Pawnee, Oklahoma Gets $195K to Repair Crumbling Bridge on Black Bear Avenue
The small county seat of about 2,100 people couldn't afford the fix on its own, making federal bridge dollars essential for keeping a basic road connection safe.
A bridge in Pawnee, Oklahoma that crosses a small creek on Black Bear Avenue is getting federal repair money, a welcome fix for a rural city that couldn't realistically fund the work itself.
The $195,000 comes from the Bridge Formula Program, a five-year, $27.5 billion federal initiative created by the 2021 Bipartisan Infrastructure Law. The program is the largest dedicated federal bridge investment since the Interstate Highway System was built, and it was designed specifically to address the kind of backlog that has piled up in states like Oklahoma, where roughly one in five bridges was classified as structurally deficient as recently as 2017.
For Pawnee, a city of about 2,100 people in north-central Oklahoma, that backlog is personal. The city serves as the Pawnee County seat, but its tax base is thin: the county's median household income sits around $38,000, well below the state average, and the population has been gradually declining for decades. Maintaining aging infrastructure on a small-city budget means federal programs aren't a bonus, they're often the only path forward.

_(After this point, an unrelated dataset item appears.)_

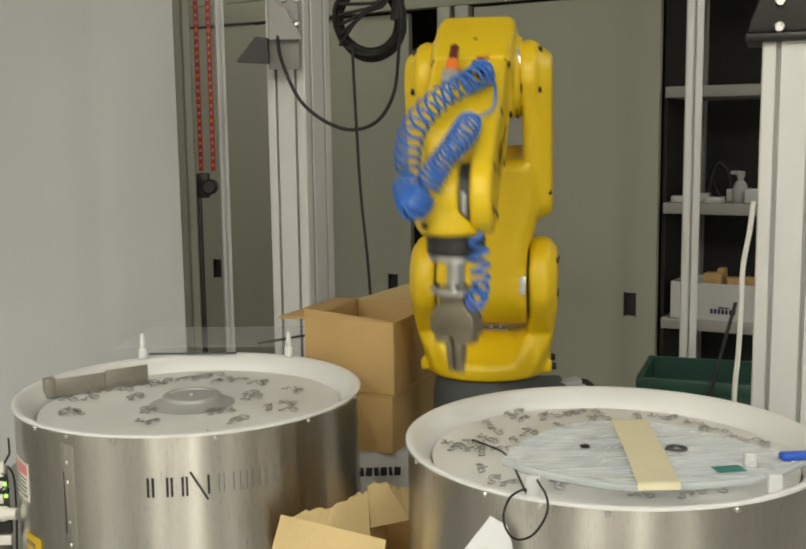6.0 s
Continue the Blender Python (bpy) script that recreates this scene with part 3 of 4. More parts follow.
    for s in (1, -1):
        for x, z in ((0.0436, 0.321), (0.0087, 0.372), (0.029, 0.158)):
            socket_bolt(upper, x, z, 0.0925 if z > 0.2 else 0.1062, 0.0043) if s > 0 else part("bolt", rod(bmesh.new(), (x, -0.09, z), (x, -0.0965, z), 0.005, 12, 0.001), BLACK_STEEL, upper, "black socket-head bolt")
        part("bolt", rod(bmesh.new(), (-0.022, 0.086 * s, 0.114), (-0.028, 0.1 * s, 0.112), 0.005, 12, 0.001), BLACK_STEEL, upper, "black socket-head bolt")
        part("seam", turned(bmesh.new(), [(0.054, 0.0), (0.0592, 0.0), (0.0592, 0.0008), (0.054, 0.0008)], 36, Matrix.Translation((0.003, 0.0588 * s, 0.327)) @ TO_Y), BLACK, upper)

    # forearm
    bm = bmesh.new()
    hull(bm, puck((0.0, 0.0), 0.060, -0.0665, 0.0665, 0.008, 32))
    hull(bm, puck((0.0, 0.0), 0.062, -0.058, 0.058, 0.01, 32), pebble((-0.014, 0, 0.045), (0.066, 0.114, 0.07), 0.014), pebble((0.038, 0, 0.0515), (0.10, 0.114, 0.065), 0.008), pebble((0.06, 0, 0.03), (0.07, 0.112, 0.10), 0.012))
    hull(bm, puck((0.03, 0.012), 0.045, -0.0665, 0.0665, 0.012, 24))
    hull(bm, pebble((0.038, 0, 0.0515), (0.10, 0.114, 0.065), 0.008), pebble((0.0725, 0, 0.036), (0.050, 0.106, 0.107), 0.008))
    fore = cast(part("forearm", bm, YELLOW, robot), 0.0028, 2)
    bm = bmesh.new()
    hull(bm, pebble((0.1345, 0, 0.036), (0.088, 0.1035, 0.105), 0.008), pebble((0.245, 0, 0.036), (0.05, 0.097, 0.10), 0.012))
    hull(bm, pebble((0.25, 0.034, 0.036), (0.05, 0.029, 0.10), 0.01), puck((0.335, 0.036), 0.049, 0.021, 0.0488, 0.008, 30))
    hull(bm, pebble((0.245, -0.012, 0.036), (0.06, 0.07, 0.088), 0.014), pebble((0.285, -0.012, 0.036), (0.02, 0.06, 0.06), 0.012))
    cast(part("forearm_cover", bm, YELLOW, fore), 0.0026, 2)
    for x, z in ((0.0901, 0.0746), (0.0931, -0.0061), (0.2086, 0.0758), (0.2125, -0.0042), (0.3259, 0.0724), (0.3279, -0.0009), (0.3656, 0.0371)):
        y = 0.0525 if x < 0.1 else (0.0490 if x < 0.25 else 0.0482)
        socket_bolt(fore, x, z, y, 0.0046)
        part("bolt", rod(bmesh.new(), (x, -y + 0.004, z), (x, -y - 0.002, z), 0.0046, 12, 0.001), BLACK_STEEL, fore, "black socket-head bolt") if x < 0.25 else None
    part("plug", rod(bmesh.new(), (0.056, 0.058, 0.0153), (0.056, 0.068, 0.0153), 0.008, 16, 0.002), BLACK, fore, "black plastic plug")
    for y in (0.0,):
        part("bolt", rod(bmesh.new(), (0.043, y + 0.004, 0.078), (0.043, y + 0.004, 0.0885), 0.004, 12, 0.001), BLACK_STEEL, fore, "black socket-head bolt")
    part("seam", boxed(0.0978, 0.0983, -0.0510, 0.0510, -0.0154, 0.0874, 0.0002), BLACK, fore)
    strip = bmesh.new()
    for t in range(38, 70, 4):
        box(strip, 0.0600, 0.0622, 0.0590, 0.0650, -0.0024, 0.0024, 0, pose(0, 0, 0, 0, -t, 0))
    part("joint_label", strip, ALU, fore, "pale label on the elbow ring")
    # the maker's lettering, as plain bars
    for i in range(10):
        part("print_bar", boxed(0.168 + i * 0.0112, 0.1760 + i * 0.0112, 0.0450, 0.0522 - i * 0.00028, 0.0220, 0.0300), INK, fore, "black printed bar") if i not in (4, 8) else None
    for i in range(7):
        part("print_bar", boxed(0.230 + i * 0.0078, 0.2355 + i * 0.0078, 0.0450, 0.0508 - i * 0.0002, 0.0405, 0.0436), MAROON, fore, "dark red printed bar")
    # valve and couplings on top of the forearm
    v = part("air_valve", boxed(0.150, 0.178, -0.030, -0.008, 0.083, 0.106, 0.003), GREY_PLASTIC, fore, "grey air valve")
    part("collar", rod(bmesh.new(), (0.152, -0.019, 0.096), (0.125, -0.019, 0.1), 0.0095, 16, 0.002), ORANGE, v, "orange locking collar")
    part("plug", rod(bmesh.new(), (0.126, -0.019, 0.1), (0.094, -0.019, 0.106), 0.0065, 14, 0.002), MAROON, v, "dark red plug")
    part("nipple", rod(bmesh.new(), (0.176, -0.019, 0.093), (0.205, -0.02, 0.092), 0.005, 12, 0.001), WHITE_CABLE, v)
    for y, x in ((0.012, 0.128), (0.02, 0.142)):
        part("coupling", rod(bmesh.new(), (x, y, 0.084), (x + 0.004, y, 0.102), 0.006, 12, 0.002), BLACK, fore, "black push-in coupling")
    part("lever", boxed(0.116, 0.119, 0.012, 0.030, 0.100, 0.103, 0.0008), RED, fore, "red valve lever")
    part("coupling", boxed(0.118, 0.136, 0.006, 0.026, 0.084, 0.1, 0.003), BLACK, fore, "black push-in coupling")
    part("nipple", rod(bmesh.new(), (0.146, -0.008, 0.094), (0.142, 0.012, 0.096), 0.004, 12), ALU, fore)
    # coiled hose, in two runs
    a = [(0.150, 0.026, 0.104), (0.172, 0.022, 0.108), (0.196, 0.012, 0.114), (0.224, -0.010, 0.116), (0.252, -0.034, 0.112), (0.286, -0.052, 0.102), (0.324, -0.056, 0.088), (0.352, -0.052, 0.076)]
    part("coiled_hose", tube(bmesh.new(), coil_points(a, 19, 0.0150, 16), 0.0020, 6), BLUE_HOSE, fore, "blue coiled air hose")
    b = [(0.352, -0.052, 0.076), (0.376, -0.050, 0.066), (0.390, -0.044, 0.062), (0.388, -0.038, 0.068), (0.378, -0.030, 0.078)]
    part("coiled_hose", tube(bmesh.new(), coil_points(b, 13, 0.0170, 18), 0.0024, 6), BLUE_HOSE, fore, "blue coiled air hose, tightly wound")
    b = [(0.378, -0.030, 0.078), (0.350, -0.012, 0.096), (0.312, 0.008, 0.104), (0.268, 0.020, 0.104)]
    part("coiled_hose", tube(bmesh.new(), coil_points(b, 16, 0.0145, 16), 0.0021, 6), BLUE_HOSE, fore, "blue coiled air hose")
    part("hose_bend", tube(bmesh.new(), curve_points([(0.268, 0.022, 0.104), (0.235, 0.042, 0.096), (0.19, 0.042, 0.1), (0.16, 0.032, 0.103), (0.14, 0.018, 0.098)], 18), 0.0022, 6), BLUE_HOSE, fore)

    # wrist, in a frame at its axis with the tool straight down
    bm = bmesh.new()
    hull(bm, puck((0, 0), 0.043, -0.050, 0.009, 0.008, 30))
    hull(bm, puck((0, 0), 0.040, -0.046, 0.008, 0.008, 30), [(0.041 * math.cos(t), 0.041 * math.sin(t) - 0.004, -0.047) for t in (2 * math.pi * i / 28 for i in range(28))])
    wrist = cast(part("wrist", bm, YELLOW, robot), 0.003, 3)
    bm = turned(bmesh.new(), [(0.0418, 0), (0.0418, 0.0125)], 32, Matrix.Translation((0, 0.0085, 0)) @ TO_Y)
    part("joint_ring", bm, BLACK, wrist, "black joint ring")
    part("joint_label", boxed(0.0395, 0.0422, 0.0115, 0.0175, -0.014, 0.012, 0.0005, pose(0, 0, 0, 0, 8, 0)), ALU, wrist, "silver label on the joint ring")
    for x in (-0.022, 0.022):
        part("bolt", rod(bmesh.new(), (x + 0.018, -0.03, -0.034), (x + 0.02, -0.036, -0.034), 0.004, 10), BLACK_STEEL, wrist)

    # tool
    tool = part("tool_flange", turned(bmesh.new(), [(0.034, -0.0475), (0.0365, -0.0495), (0.0365, -0.070), (0.034, -0.0715)], 36), BLACK, robot, "black tool flange ring")
    part("plate", turned(bmesh.new(), [(0.032, -0.0717), (0.034, -0.073), (0.034, -0.079), (0.032, -0.080)], 36), ALU, tool, "bright aluminium plate")
    part("column", turned(bmesh.new(), [(0.014, -0.080), (0.0115, -0.084), (0.0115, -0.109), (0.015, -0.113)], 24), ALU, tool, "bright aluminium column")
    part("plate", turned(bmesh.new(), [(0.031, -0.113), (0.0335, -0.1145), (0.0335, -0.1195), (0.031, -0.121)], 36), ALU, tool, "bright aluminium plate")
    for t in (0, 90, 180, 270):
        c, s = math.cos(radians(t + 35)), math.sin(radians(t + 35))
        part("bolt", turned(bmesh.new(), [(0.0035, -0.1125), (0.0035, -0.109), (0.002, -0.109)], 10, pose(0.024 * c, 0.024 * s, 0)), BLACK_STEEL, tool)
    bm = bmesh.new()
    box(bm, -0.018, 0.018, -0.0135, 0.0135, -0.137, -0.1212, 0.0015)
    hull(bm, pebble((0, 0, -0.140), (0.040, 0.027, 0.010), 0.0015), pebble((0, 0, -0.159), (0.062, 0.027, 0.018), 0.0015))
    box(bm, -0.0305, 0.0305, -0.013, 0.013, -0.1715, -0.1682, 0.0008)
    box(bm, -0.027, 0.027, -0.0105, 0.0105, -0.1775, -0.1717, 0.0008)
    part("gripper_body", bm, GRIP_STEEL, tool, "burnished steel parallel gripper")
    for s in (1, -1):
        bm = bmesh.new()
        box(bm, *sorted((0.003 * s, 0.025 * s)), -0.0125, 0.0125, -0.1835, -0.1778, 0.001)
        box(bm, *sorted((0.0012 * s, 0.0105 * s)), -0.009, 0.009, -0.198, -0.1836, 0.001)
        hull(bm, pebble((0.0058 * s, 0, -0.199), (0.009, 0.016, 0.006), 0.001), pebble((0.0052 * s, 0, -0.219), (0.0078, 0.011, 0.006), 0.001))
        part("finger", bm, GRIP_STEEL, tool, "steel gripper finger")
    part("coupling", rod(bmesh.new(), (0.014, -0.004, -0.129), (0.030, -0.012, -0.130), 0.0045, 12, 0.001), RED, tool, "red push-in coupling")
    part("coiled_hose", tube(bmesh.new(), coil_points([(0.030, -0.012, -0.130), (0.042, -0.018, -0.120), (0.048, -0.022, -0.10), (0.046, -0.022, -0.075), (0.041, -0.018, -0.042)], 7, 0.0105), 0.0026, 6), BLUE_HOSE, tool, "blue coiled air hose")
    return turret, upper, fore, wrist, tool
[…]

The bridge, a city-owned crossing near State Highway 18, is part of a category the federal government calls "off-system" bridges: locally owned structures not on the federal highway network that have historically been the most neglected because local governments lack the money for major repairs. The Bridge Formula Program requires states to dedicate a share of their funds to exactly these kinds of crossings.
Pawnee's infrastructure has faced unusual stressors beyond budget pressure. A 5.8-magnitude earthquake struck the town in 2016, the largest instrumentally recorded in Oklahoma history at the time, and was linked to wastewater disposal from nearby oil and gas operations. Small creek crossings like the one on Black Bear Avenue are also vulnerable to scour damage from flooding, a recurring hazard in a region that drains toward the Arkansas River.
Oklahoma is expected to receive roughly $340 million in Bridge Formula Program funds over the five-year window, and the state has been considered proactive in deploying them. Similar federal bridge grants have helped communities across the country tackle repairs that local budgets couldn't support, from small Pennsylvania counties on the Lincoln Highway to Connecticut towns along I-84.
This award, posted in April 2026, falls in the final year of the BFP's funding window. Repair timelines for small local projects like this typically depend on state and local project programming, but the funding obligation marks the key step that clears the way for construction to begin.